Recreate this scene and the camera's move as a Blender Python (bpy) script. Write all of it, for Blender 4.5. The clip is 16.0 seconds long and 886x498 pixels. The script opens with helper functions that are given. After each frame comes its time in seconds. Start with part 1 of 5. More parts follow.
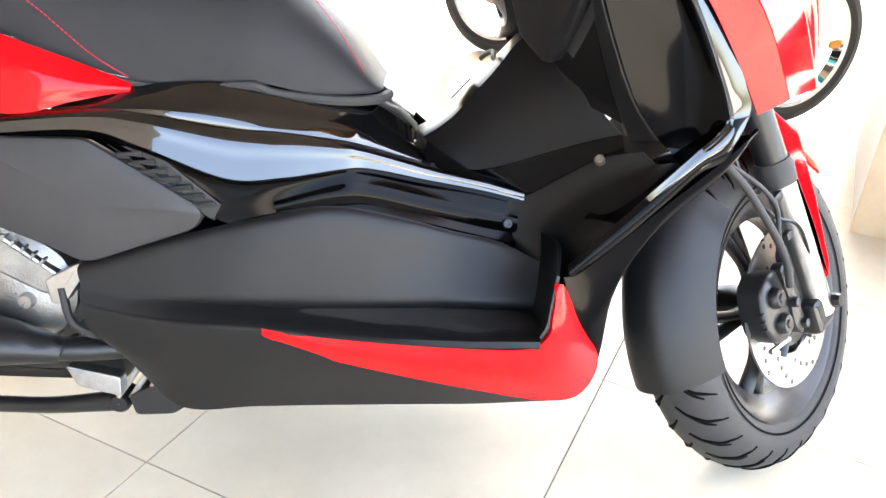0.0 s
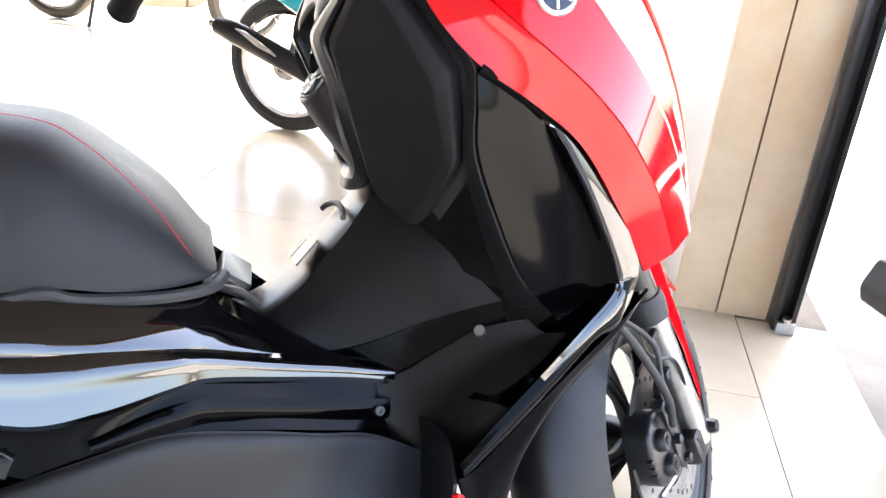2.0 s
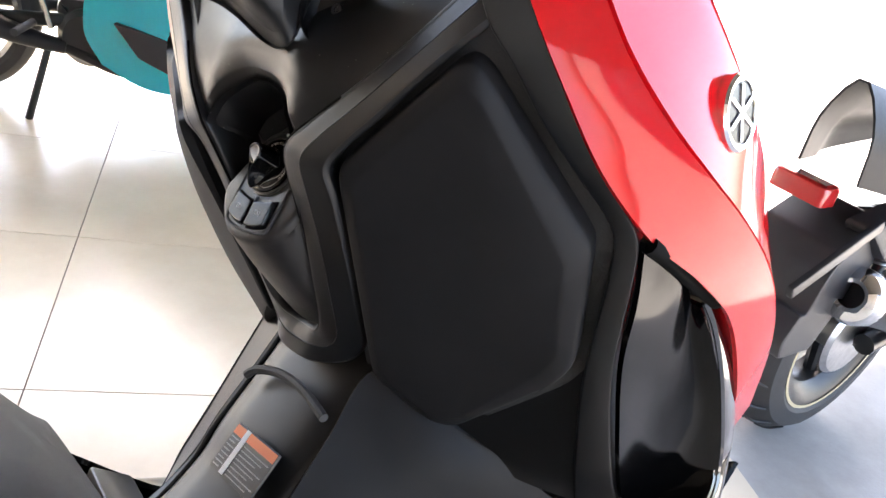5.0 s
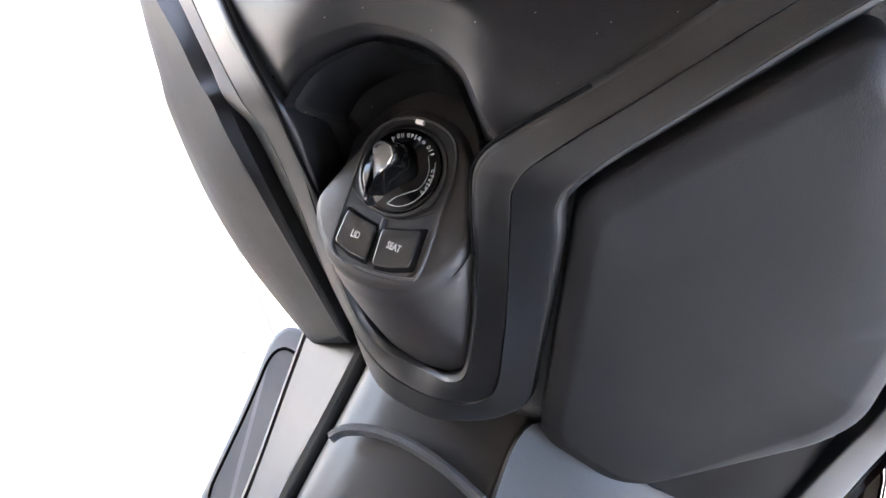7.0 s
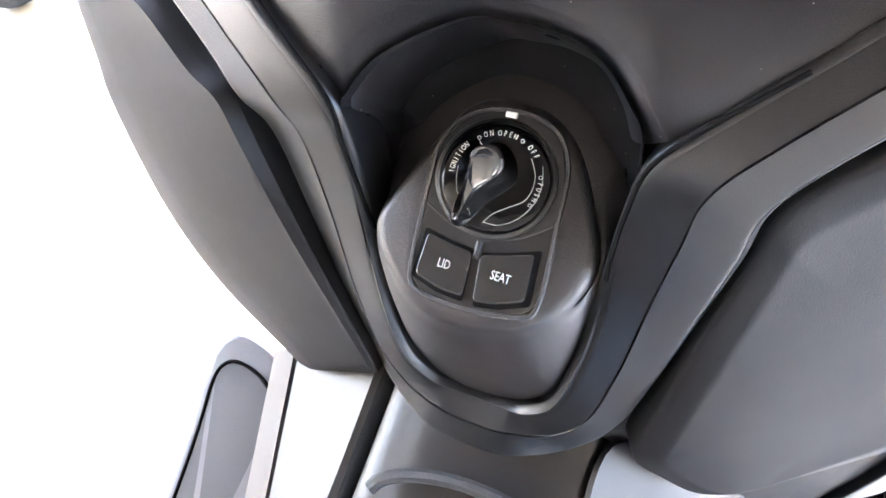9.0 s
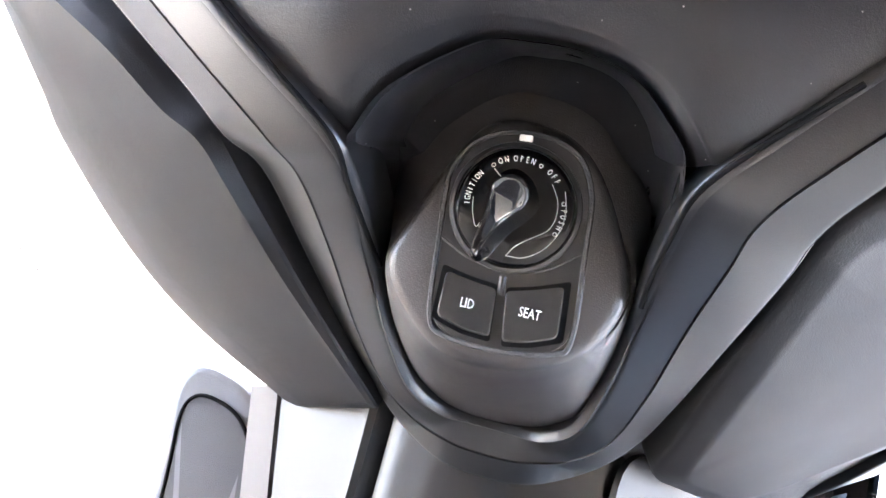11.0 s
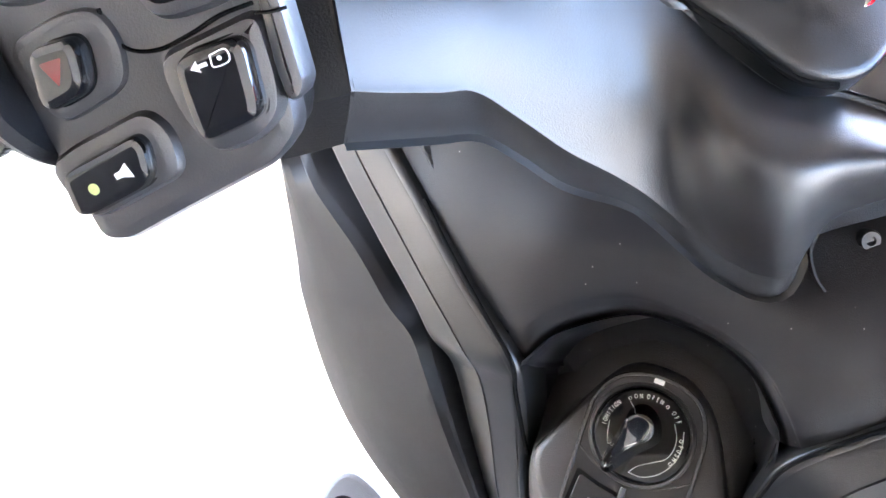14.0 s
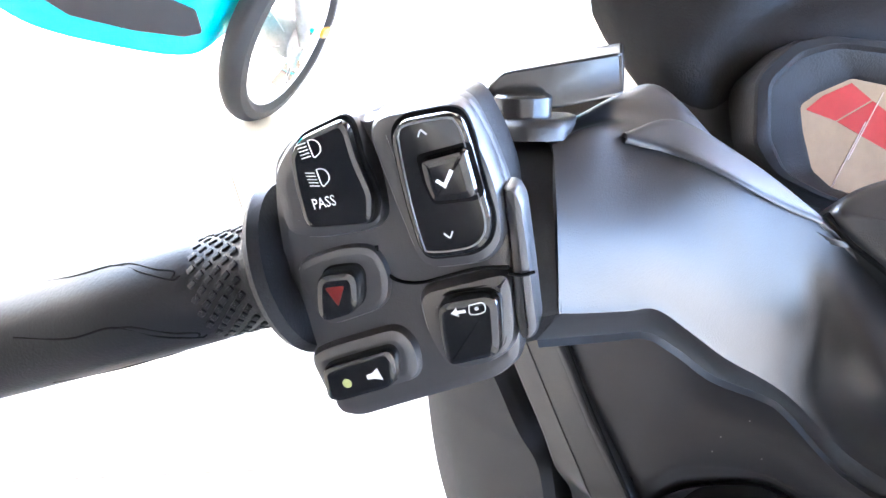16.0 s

──────────────────────────────

Reproduce the data above in full, exactly as it is, with the pictures left out.

Recreate this scene and the camera's move as a Blender Python (bpy) script. Write all of it, for Blender 4.5. The clip is 16.0 seconds long and 886x498 pixels. The script opens with helper functions that are given. After each frame comes its time in seconds. Start with part 1 of 5. More parts follow.
0.0 s
2.0 s
5.0 s
7.0 s
9.0 s
11.0 s
14.0 s
16.0 s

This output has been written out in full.